Date: Thu, 13 Oct 1994 16:18:28 -0400

From: Ronald Butters amspeech[AT SYMBOL GOES HERE]ACPUB.DUKE.EDU

Subject: HAVE constructions



See "Existential and Causative HAVE . . . TO," AMERICAN SPEECH 61.2

(1986), 184-90. See also Lauri Karttunen, "On the Semantics of Complement

Sentences," PAPERS FROM THE SIXTH REGIONAL MEETING, CHICAGO LINGUISTIC

SOCIETY, 328-39. The AMERICAN SPEECH article points out that there is

regional dialect variation between HAVE and HAVE TO (as in, say, "I`ll

have these players (to) play something like the murder of my father

before my uncle") as well as the fact that there are both EXISTENTIAL and

CAUSATIVE senses.
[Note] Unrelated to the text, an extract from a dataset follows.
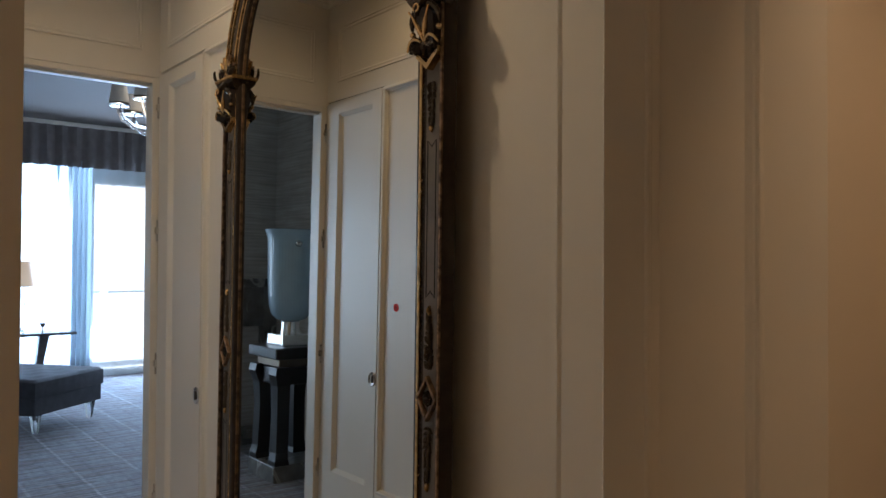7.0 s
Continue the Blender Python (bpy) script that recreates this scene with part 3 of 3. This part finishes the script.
def capital(s):
    """The shelf and carved bracket at the arch's springing."""
    u0 = s * HW
    # shelf: gilt edge, dark cornice beneath
    cap = bmesh.new()
    loops(cap, [[M(u0 + a * w, z, v) for a, v in ((-1, 0.098), (-1, d), (1, d), (1, 0.098))] for w, z, d in ((0.062, 2.184, F - 0.005), (0.064, 2.193, F + 0.006), (0.072, 2.209, F + 0.020), (0.081, 2.222, F + 0.022))], True, True)
    c = part("capital_cornice", cap, BRONZE, mirror)
    bm = bmesh.new()
    block(bm, M, u0 - 0.087, u0 + 0.087, 2.222, 2.237, 0.098, F + 0.026)
    bmesh.ops.bevel(bm, geom=bm.edges[:], offset=0.003, segments=2, affect="EDGES")
    part("shelf", bm, GOLD, mirror, "worn gilt shelf edge")
    # palmette over the shelf
    for k in range(-3, 4):
        a = k * 0.36
        leaf("palmette_leaf", DULLGOLD if k % 2 else GOLD, (u0 + 0.004 * k, 2.244, F), (u0 + 0.080 * math.sin(a), 2.244 + 0.085 * math.cos(a), F + 0.012), 0.010, 0.010)
    for h in (-1, 1):
        curl("shelf_scroll", BRONZE, u0 + h * 0.040, 2.262, F + 0.012, 0.024, 1.3, math.pi / 2 - h * 1.2, -h, 0.007)
        bm = bmesh.new()
        stem(bm, bez((u0 + h * 0.066, 2.238, F + 0.03), (u0 + h * 0.084, 2.254, F + 0.03), (u0 + h * 0.076, 2.274, F + 0.03)), 0.007, 0.004)
        part("shelf_horn", bm, BRONZE, mirror, smooth=True)
    # bracket
    bm = bmesh.new()
    prof = [(2.184, 0.062, F + 0.024), (2.146, 0.056, F + 0.020), (2.113, 0.050, F + 0.012), (2.085, 0.052, F + 0.008), (2.066, 0.044, F + 0.002), (2.045, 0.006, F - 0.006)]
    loops(bm, [[M(u0 - w, z, F - 0.02), M(u0 - w * 0.6, z, v), M(u0 + w * 0.6, z, v), M(u0 + w, z, F - 0.02)] for z, w, v in prof], True, True)
    part("bracket", bm, EBONY, mirror)
    for h in (-1, 1):
        # two gilt blades that open upwards
        pts = bez((u0 + h * 0.003, 2.092, F + 0.020), (u0 + h * 0.010, 2.135, F + 0.034), (u0 + h * 0.042, 2.176, F + 0.042), 9)
        bm = bmesh.new()
        tube([M(*q) for q in pts], [0.0032 + 0.0042 * math.sin(math.pi * min(1, k / 7)) if k < 8 else 0.0024 for k in range(len(pts))], 8, bm)
        part("gilt_blade", bm, GOLD, mirror, smooth=True)
        pts = bez((u0 + h * 0.018, 2.186, F + 0.020), (u0 + h * 0.062, 2.170, F + 0.022), (u0 + h * 0.058, 2.132, F + 0.016), 8)
        bm = bmesh.new()
        tube([M(*q) for q in pts], [0.012, 0.012, 0.012, 0.011, 0.010, 0.009, 0.008, 0.006, 0.004], 8, bm)
        part("bracket_volute", bm, BRONZE, mirror, smooth=True)
        bm = bmesh.new()
        bmesh.ops.create_icosphere(bm, subdivisions=2, radius=0.0085, matrix=Matrix.Translation(M(u0 + h * 0.056, 2.122, F + 0.016)))
        part("gilt_bud", bm, GOLD, mirror, smooth=True)
        # a lobed dark leaf that spreads like a wing, rimmed with gilt
        for k, (du, dz, w) in enumerate(((0.064, 0.000, 0.013), (0.060, -0.020, 0.013), (0.042, -0.026, 0.012), (0.022, -0.030, 0.010))):
            leaf("wing_lobe", BRONZE, (u0 + h * 0.012, 2.094, F + 0.012), (u0 + h * du, 2.090 + dz, F + 0.020 - 0.002 * k), w, 0.014, h * 0.10, 8)
        pts = bez((u0 + h * 0.008, 2.090, F + 0.026), (u0 + h * 0.040, 2.118, F + 0.036), (u0 + h * 0.066, 2.076, F + 0.026), 9)
        bm = bmesh.new()
        tube([M(*q) for q in pts], [0.0025 + 0.0032 * math.sin(math.pi * k / 9) for k in range(10)], 8, bm)
        part("gilt_rim", bm, GOLD, mirror, smooth=True)
    leaf("acanthus_leaf", BRONZE, (u0, 2.100, F + 0.016), (u0, 2.052, F + 0.014), 0.013, 0.012)
    bm = bmesh.new()
    stem(bm, [(u0, 2.205, F + 0.020), (u0, 2.186, F + 0.040), (u0 + 0.003, 2.166, F + 0.046), (u0 + 0.003, 2.156, F + 0.044)], 0.013, 0.006)
    part("bracket_bud", bm, BRONZE, mirror, smooth=True)
    bm = bmesh.new()
    stem(bm, [(u0 + 0.011 * math.cos(k * 0.5), 2.176 + 0.010 * math.sin(k * 0.5), F + 0.050) for k in range(14)], 0.003, 0.003)
    part("gilt_ring", bm, GOLD, mirror, smooth=True)
    # gilt chevron under it
    chev = [(u0 - 0.046, 2.076), (u0 - 0.046, 2.059), (u0, 2.020), (u0 + 0.046, 2.059), (u0 + 0.046, 2.076), (u0, 2.037)]
    bm = bmesh.new()
    loops(bm, [[M(a, b, F - 0.014) for a, b in chev], [M(a, b, F + 0.013) for a, b in chev]], True, False)
    bm.faces.new([bm.verts.new(M(a, b, F + 0.013)) for a, b in (chev[0], chev[1], chev[2], chev[5])])
    bm.faces.new([bm.verts.new(M(a, b, F + 0.013)) for a, b in (chev[5], chev[2], chev[3], chev[4])])
    part("gilt_chevron", bm, GOLD, mirror)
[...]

Actually, as Karttunen points out, there is also a

third sense--termed POSSESSIVE--as in "They had the money to buy the

sofa." I think that Ivan Sag has also done some work on the

syntax/semantics of the construction(s), but I have only a handout from a

paper that he gave in 1973 at the LSA Summer Meeting in Ann Arbor; Sag

uses the term HAPPENSTANCE HAVE rather than EXISTENTIAL HAVE.



I missed Bruce Southard`s original query on this topic, and so I

apologize if I have repeated any of his wisdom (or anyone else`s) here. I

think that Quirk et al. (COMPREHENSIVE GRAMMAR) also talk about these

various senses of HAVE; I know that Poutsma does.